Poker nerd question here... I'll start out with some definitions of standard poker terms:
A flop is $3$ cards chosen from a $52$ card deck. For example: $789$ (suits are irrelevant to this question). If you draw a fourth card from the deck you get a turn card.
A straight is 5 cards in succession, for example $56789.$ When making a straight, an Ace can count both as $1$ and $14$. For example, $TJQKA$ is a straight, and so is $A2345$. However, you cannot "wrap around the ace": For example, $KQA23$ is not a straight.
Finally, a holdem hand is just 2 cards chosen from a 52 card deck.
Now, here's a definition I've made up myself.

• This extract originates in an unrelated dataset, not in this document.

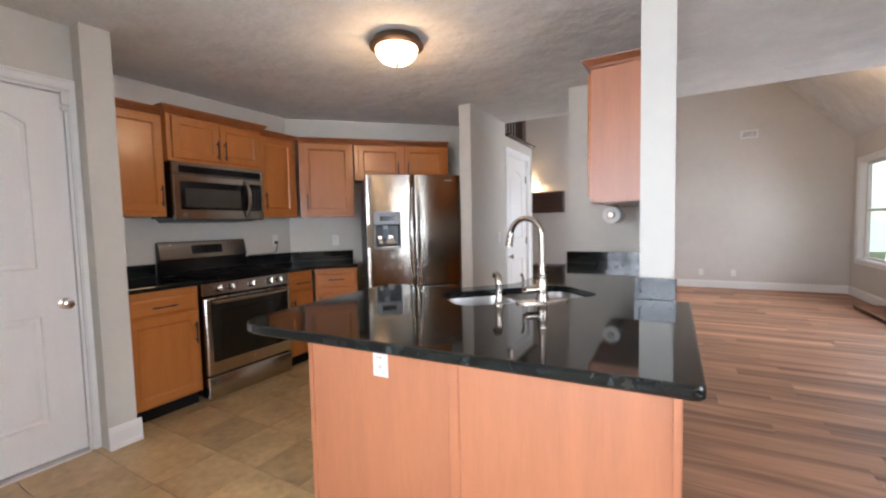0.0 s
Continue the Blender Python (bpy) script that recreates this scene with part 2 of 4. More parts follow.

Let's say we are given a flop F. I define a straight making card for F as a turn card T for which there is a holdem hand H such that H didn't make a straight on F, but H makes a straight on F and T combined. A straight making rank is the rank of a straight making card.
For example, 5 is a straight making rank for the flop 789 because the holdem hand 46 makes a straight on 7895, but not on 789. (The straight being made is 45678). All in all, 789 has four straight making ranks: 5,6, T and J. (4 and Q don't count because 56 (and TJ) were already making straights.)
EDIT: In the context of this question, the holdem hand must use both of its two cards to make a straight. So, for example, the hand K6 making a straight on a 7895 board doesn't count.
Now I have this conjecture:
(*) No flop has more than 6 straight making ranks.
Having examined a number of different flop types, I'm pretty sure that (*) is true. I'm just wondering if someone can come up with an elegant, succinct proof? (I admit that "elegant" and "succinct" are subjective terms).